Oakley. Photo by Richard Horn

Q: Looking beyond LA, why do you think modernism took off in Palm Springs? John Bertram: A number of locations within a 100-mile radius of Los Angeles were retreats and recreational outlets for the entertainment community seeking to escape from Hollywood, including Santa Barbara, Ojai, Rancho Santa Fe and even Apple Valley, but Palm Springs was a clean slate, architecturally speaking, and afforded opportunities of invention and reinvention not present in other locations. Ample credit must be given to the qualities of the place itself: the extreme summer heat, the near constant sunshine, and the relentless flatness of the area beneath the mountains that influenced to a great degree the low-slung horizontality of the architecture that flourished where there was no view and nothing to look at and therefore no reason to build upward. Also, there was the predominance of reflective and low-maintenance white plaster, which suited a relatively transient community in a climate that was utterly hostile to wood.

Q: Out of all the examples of modernism in Palm Springs, which historic house stands out to you most and why? John Bertram: Different houses stand out for different reasons, from the misplaced but unassailable genius of Crombie Taylor’s late-modern Rosenbaum House to the scene-stealing celebrity and near-ubiquity of Neutra’s Kaufmann House, but it’s difficult not to look to Albert Frey’s first house as utterly paradigmatic of modernism. Built in 1941 (not to be confused with Frey’s later 1953 addition to it, or his second house built among the rocks), it is astonishing in its rigor, simplicity and economy. In particular, the photograph of Frey reclining in front of his newly completed house on its dead-flat and scrappy lot, all 320 square feet of it built for a cost of $3,500, exemplifies and sustains the seemingly impossible dream that architectural genius and a very small budget can coexist in a single structure. The optimism and promise present in that photograph are the reasons I became an architect.

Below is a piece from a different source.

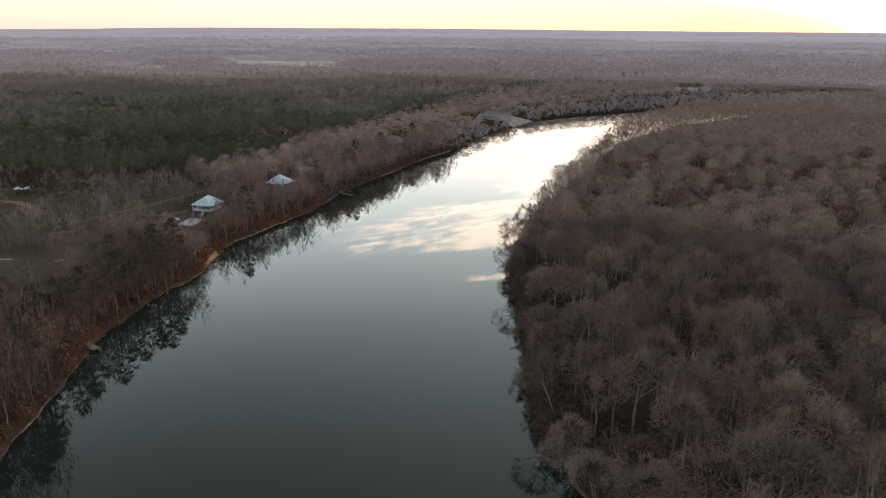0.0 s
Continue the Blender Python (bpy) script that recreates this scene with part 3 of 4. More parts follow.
def spread_copies(name, protos, places, material, label, category):
    """One object of kind stuff: copies of the prototypes (vertices, triangles) at rows of x, y, z, turn, size, height."""
    vs, fs, n = [], [], 0
    for i, (x, y, z, turn, size, tall) in enumerate(places):
        v, f = protos[i % len(protos)]
        c, s = math.cos(turn) * size, math.sin(turn) * size
        w = np.empty_like(v)
        w[:, 0], w[:, 1], w[:, 2] = v[:, 0] * c - v[:, 1] * s + x, v[:, 0] * s + v[:, 1] * c + y, v[:, 2] * tall + z
        vs.append(w), fs.append(f + n)
        n += len(v)
    me = array_mesh(name, np.concatenate(vs), np.concatenate(fs), material)
    return tagged(new(name, me), label, category, kind="stuff")


def scatter(x0, x1, y0, y1, step, seed, jitter=0.42):
    """A jittered lattice of points, as arrays."""
    rng = np.random.default_rng(seed)
    xs, ys = np.meshgrid(np.arange(x0, x1, step), np.arange(y0, y1, step * 0.87))
    xs = xs + (np.arange(xs.shape[0]) % 2)[:, None] * step / 2
    x = (xs + rng.uniform(-jitter, jitter, xs.shape) * step).ravel()
    y = (ys + rng.uniform(-jitter, jitter, xs.shape) * step).ravel()
    return x, y


def facing(x, y, lo=-40.0, hi=46.0):
    """Whether a place lies in the wide sector north of the flight."""
    a = np.degrees(np.arctan2(x + 25, y - 15))
    return (a > lo) & (a < hi)


def rows_at(x, y, seed, size=(0.85, 1.15), tall=(0.8, 1.15)):
    rng = np.random.default_rng(seed)
    n = len(x)
    return np.stack([x, y, relief(x, y), rng.uniform(0, 6.28, n), rng.uniform(*size, n), rng.uniform(*tall, n)], 1)


def pine_stand(x, y, seed):
    """Whether pine grows at a place behind the plantation's front: solid first, then mixed with hardwood."""
    odds = 0.04 + 0.86 * ramp01(1000 + 150 * swell(x, y, 110) - 0.55 * np.maximum(x + 80, 0) - y + 170 * swell(x, y, 31, 4), -300, 120)
    return np.random.default_rng(seed).uniform(0, 1, len(x)) < odds


HOMES = [(-120.6, 361), (-120, 333), (-95, 416), (-89, 466), (-38, 600), (23, 731), (48, 757), (91, 827), (-131, 339), (-128, 320), (-139.5, 238), (-232, 398),
         (-70, 425), (84, 790), (375, 1119), (-80, 431)]
CLEAR = [12, 12, 11, 8, 9, 10, 11, 8, 8, 7, 6.5, 8, 5, 13, 19, 5]


OPEN_SOUTH = [7, 10, 8, 10, 34, 34, 40, 40, 10, 4, 16, 0, 4, 36, 60, 9]


def free_of_homes(x, y, extra=0.0, beyond=0.0):
    """Whether a place lies clear of the buildings and of the open ground on their river side."""
    ok = np.ones(x.shape, bool)
    for (hx, hy), c, south in zip(HOMES, CLEAR, OPEN_SOUTH):
        south += beyond
        away = np.hypot(hx + 25, hy - 35)
        end = (hx - (hx + 25) / away * (south + 0.01), hy - (hy - 35) / away * (south + 0.01))
        ok &= line_distance(x, y, [(hx, hy), end]) > (c + extra) * (1 if south < 30 else 0.9)
    return ok


ROADS = [[(-178, 334), (-168, 353), (-160, 366), (-151, 387), (-143, 405), (-126, 458), (-101, 502), (-82, 545)], [(-175, 322), (-175, 313), (-158, 309), (-145, 309)], [(-174, 312), (-169, 331)],
         [(-158, 358), (-144, 353), (-132, 366)], [(-300, 392), (-239, 381), (-208, 360), (-197, 300)]]


def off_road(x, y, gap=3.0):
    ok = np.ones(x.shape, bool)
    for line in ROADS:
        ok &= line_distance(x, y, line) > gap
    return ok


def open_view(x, y, gap=3.0):
    """Clear of the tracks, of the ground on their river side and of the two lawns."""
    ok = off_road(x, y, gap) & off_road(x - 3, y + 8, gap)
    ok &= (line_distance(x, y, [(-190, 276), (-138, 270)]) > 13) & (line_distance(x, y, [(-150, 250), (-128, 258)]) > 9)
    return ok & (np.hypot((x + 222) / 26, (y - 378) / 17) > 1) & (line_distance(x, y, [(-165, 338), (-132, 334)]) > 12)


def plant(name, protos, materials, places, label, category, group, part_names=("trunk", "crown"), tilt=None):
    """Single trees as things of two parts, each shape made once and then copied."""
    first = {}
    rng = random.Random(len(places))
    for i, (x, y, z, turn, size, tall) in enumerate(places):
        k = i % len(protos)
        m = Matrix.LocRotScale((x, y, z), Euler((0, 0, turn)), (size, size, tall))
        if tilt is not None:
            m = Matrix.Translation((x, y, z)) @ tilt[i] @ Matrix.LocRotScale((0, 0, 0), Euler((0, 0, turn)), (size, size, tall))
        if k not in first:
            ob = new(name)
            ob.matrix_basis = m
            tagged(ob, label, category, group)
            for pname, shape, material in zip(part_names, protos[k], materials):
                part(pname, shape, material, ob)
            ob["size"] = size
            first[k] = (ob, m)
        else:
            ob = copy_thing(first[k][0], Matrix.Identity(4))
            ob.matrix_basis = m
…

Q: Why do you think contemporary architects return to midcentury architecture repeatedly? John Bertram: To those willing to devote time to careful study, midcentury modern architecture offers a multitude of practical lessons and interesting choices that are pertinent to life today. But I think what is most often lost in the translation is that, with many notable exceptions, of course (like, for instance, Sunnylands), the work of the period was smaller, simpler, cheaper and humbler than it appears to us now. The unfortunate irony is that to emulate it today can be very expensive, which is another reason why slavish devotion to modernism can be a bit absurd. Also, at a remove of 50 years, nostalgia is undoubtedly a factor. Ultimately, however, the best modernism is arguably architecture’s high-water mark, and it represents a time of great promise and opportunity.

John Bertram founded Bertram Architects in 1999. He has been designing and restoring midcentury homes in and around the Greater Los Angeles area since 1997.